Wednesday, December 19, 2007

Shackling the Press

No sooner has Mark Steyn revealed the newly-enshrined right not to be offended than the Canadian Islamic Congress has given a case in point: it has filed a complaint against Maclean's Magazine with three Human Rights Commissions regarding an article by Steyn called 'The Future Belongs to Islam'. Read the complaints at Steyn's website. There are just so many things wrong with this. First, regarding Human Rights Commissions:

  • HRCs are not bound to rigorous standards of evidence and procedure.
  • HRCs are given power to force compliance and levy fines.
  • HRC employees need not have legal training, and appointments are often political in nature.
  • HRCs are balanced heavily in favour of the complainants, who are not responsible for the legal fees and paperwork that can tie up or cripple the party being investigated.
  • By contrast, the complainants can avoid legal fees, time in court, and have the benefit of a lower standard of legal procedure - this makes it an easy system to abuse.
  • HRCs in Canada have done more stripping of human rights (especially those of freedom of speech and freedom of religion) than upholding them - without the checks and balances of standard legal procedure, the HRCs have given favour to certain rights (or even perceived rights) at the expense of other constitutionally enshrined rights.
Regarding this particular case:
  • Why three complaints? The main complainant is filing several complaints in the hopes that one will stick. Even if 2 of 3 complaints are unsuccessful, he is victorious.
  • The main complainant on all three complaints, Mohamed Elmasry, is a professor of computer engineering at the University of Waterloo. That's in Ontario. So I can buy a complaint with the Ontario HRC or the federal HRC. But how can he file a complaint with the HRC in British Columbia? And how can that commission justify hearing the case? What jurisdiction can it possibly have?
  • The simplest action for the complainants would be to respond in kind: publish a rebuttal in another paper or magazine. Doubtless there is no shortage of media outfits that sympathize with them and would be glad to be the vehicle for such a rebuttal. The fact that the complainants have chosen the HRCs betrays their disinterest in open and frank debate. Instead, they want to silence detractors. If the complainants are so sure of their position, why not silence them with an unrebuttable rebuttal?
  • The complainants are using deceptive - no, outright false - claims.
  • One of the quotes listed as a grievance is not even Steyn's - it is directly from a Muslim leader!
  • This is a bold and direct attack on the freedoms of thought, speech and press, and it is obviously so. It is a travesty that HRCs have even considered hearing these complaints.
Any member of the free press that thinks government control (by HRCs or another arm) will not restrict their journalistic freedom is naive. These complaints are very dangerous in that they could very well be a precedent in that direction. This is the very reason for the First Amendment to the US Constitution with regard to the freedom of the press. Yet, aside from some notable exceptions, the mainstream media, whose future is at stake with Maclean's, has been remarkably silent on the issue.

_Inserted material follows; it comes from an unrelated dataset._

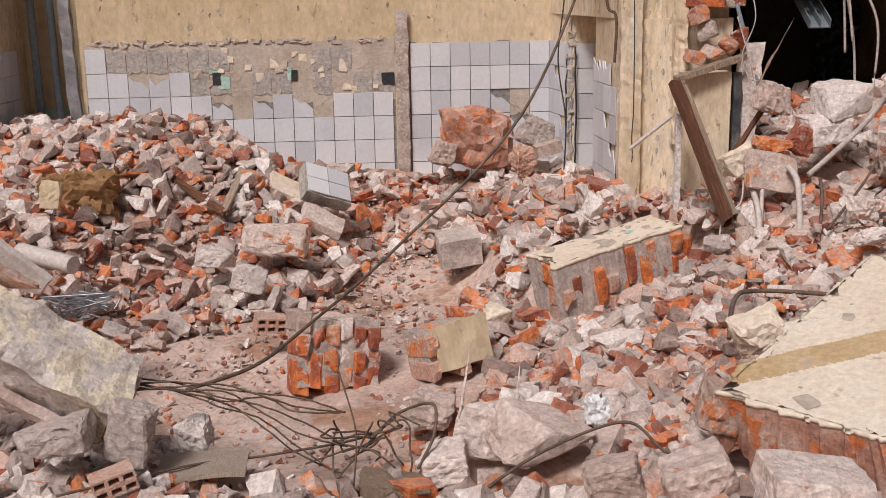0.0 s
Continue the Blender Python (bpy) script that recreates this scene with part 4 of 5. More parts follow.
lump("boulder", "broken masonry block beside the stub wall", (2.004, 6.810, 1.424), (0.22, 0.2, 0.19), (0, 12, 10), M_PALE, 138, 0.03)
lump("boulder", "pale mortar block beside the stub wall", (2.270, 6.622, 1.262), (0.3, 0.24, 0.2), (0, -10, 10), M_CONC, 139, 0.03)
lump("plaster_chunk", "curved brown plaster shell on the slope", (1.888, 6.427, 1.032), (0.32, 0.12, 0.24), (-20, 12, 10), M_PALE, 140, 0.02)
lump("plaster_chunk", "white plaster chunk beside the stub wall", (1.761, 6.669, 1.071), (0.22, 0.16, 0.18), (0, -20, 10), M_CREAM, 141, 0.02)
board = rough_thing("ochre_board", "ochre painted board lying along the slab", (0, 0, 0), (0.6, 0.16, 0.025), (0, 0, 0), M_BOARD, 142, 0.003, 0.06, "board")
slope, face_up = Vector((-0.84, -0.41, -0.66)), Vector((-0.47, -0.34, 0.81))
slope -= face_up * slope.dot(face_up) / face_up.length_squared
board.matrix_world = basis((2.40, 5.02, 1.075), slope, face_up.cross(slope), face_up)

# ---- large pieces on the floor of the tiled room ----
rough_thing("aerated_block", "grey grooved concrete block lying on the floor", (0.107, 7.399, 0.402), (0.28, 0.2, 0.2), (14, -7, 8), M_CONC, 150, 0.006, 0.05, "block")
lump("boulder", "large brick boulder before the tiled wall", (0.294, 9.095, 0.891), (0.66, 0.5, 0.52), (0, 6, 10), M_REDCORE, 151, 0.13, cuts=4, boxy=0.6)
lump("boulder", "grey masonry block beside the brick boulder", (0.746, 8.869, 0.980), (0.27, 0.25, 0.24), (0, 24, 10), M_CONC, 152, 0.03)
lump("boulder", "rounded grey stone by the brick boulder", (0.018, 8.900, 0.823), (0.18, 0.18, 0.2), (0, 20, 10), M_STONE, 153, 0.03)
lump("boulder", "broken brick lump near the wall corner", (0.630, 8.677, 0.786), (0.2, 0.2, 0.2), (30, 20, 10), M_BRICK, 154, 0.04)
rough_thing("pale_brick", "pale dusty brick near the wall corner", (0.815, 8.561, 0.896), (0.2, 0.12, 0.09), (0, -14, 12), M_STONE, 155, 0.005, 0.05, "brick")
frag = thing("tiled_fragment", "fallen wall fragment still faced with white tiles", "masonry", m=pose(*(-0.856, 8.155, 0.696), 38, 20, 24))
part("fragment_core", rough_box(0.36, 0.3, 0.1, 156, 0.01, 0.05), M_GLUE, frag, "grey mortar backing")
for i in range(2):
    for j in range(2):
        part("tile", box(0.165, 0.14, 0.01, 0.001, (-0.085 + 0.17 * i, -0.072 + 0.145 * j, 0.062)), M_TILE, frag)
rough_thing("cream_slab", "pale cream plaster slab in the rubble", (-1.113, 8.124, 0.689), (0.3, 0.22, 0.05), (30, 28, 20), M_CREAM, 157, 0.01, 0.05)
rough_thing("slab_piece", "pale plaster slab sloping in the rubble", (-0.854, 7.854, 0.512), (0.3, 0.2, 0.06), (24, 30, 10), M_STONE, 158, 0.015, 0.05)
lump("earth_clod", "ochre clod of earth and plaster in the heap", (-2.377, 7.324, 0.80), (0.46, 0.34, 0.32), (0, 6, 0), mat("ochre_earth", [(0.24, 0.13, 0.06), (0.36, 0.20, 0.09), (0.44, 0.27, 0.14)], 6, 0.95, 0.7, 40), 159, 0.14, cuts=4)
lump("plaster_chunk", "lime yellow plaster piece in the heap", (-2.451, 6.982, 0.882), (0.14, 0.08, 0.2), (0, 10, 0), M_YELLOW, 160, 0.02)
lump("boulder", "bluish grey stone on the foot of the heap", (-1.192, 6.695, 0.388), (0.21, 0.18, 0.15), (0, 10, 0), M_CONC, 161, 0.02)
lump("boulder", "pale grey stone in the heap", (-1.437, 6.953, 0.470), (0.25, 0.18, 0.12), (0, 8, 0), M_CONC, 162, 0.02)
lump("brick_block", "mortared brick chunk in the heap", (-1.078, 7.119, 0.536), (0.42, 0.2, 0.2), (0, 4, 0), M_CHUNK, 163, 0.03)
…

These complaints have heightened the debate about HRCs, but not enough that Canadians will demand that they be shut down. If the HRCs realize the danger of ruling in favour of the complainants and fail to do so, Maclean's will be off the hook, but so will the HRCs. The best possible outcome may just be that Maclean's loses its fight initially, but is supported by the anger of the free press and freedom-loving Canadians and fights the HRCs off for good.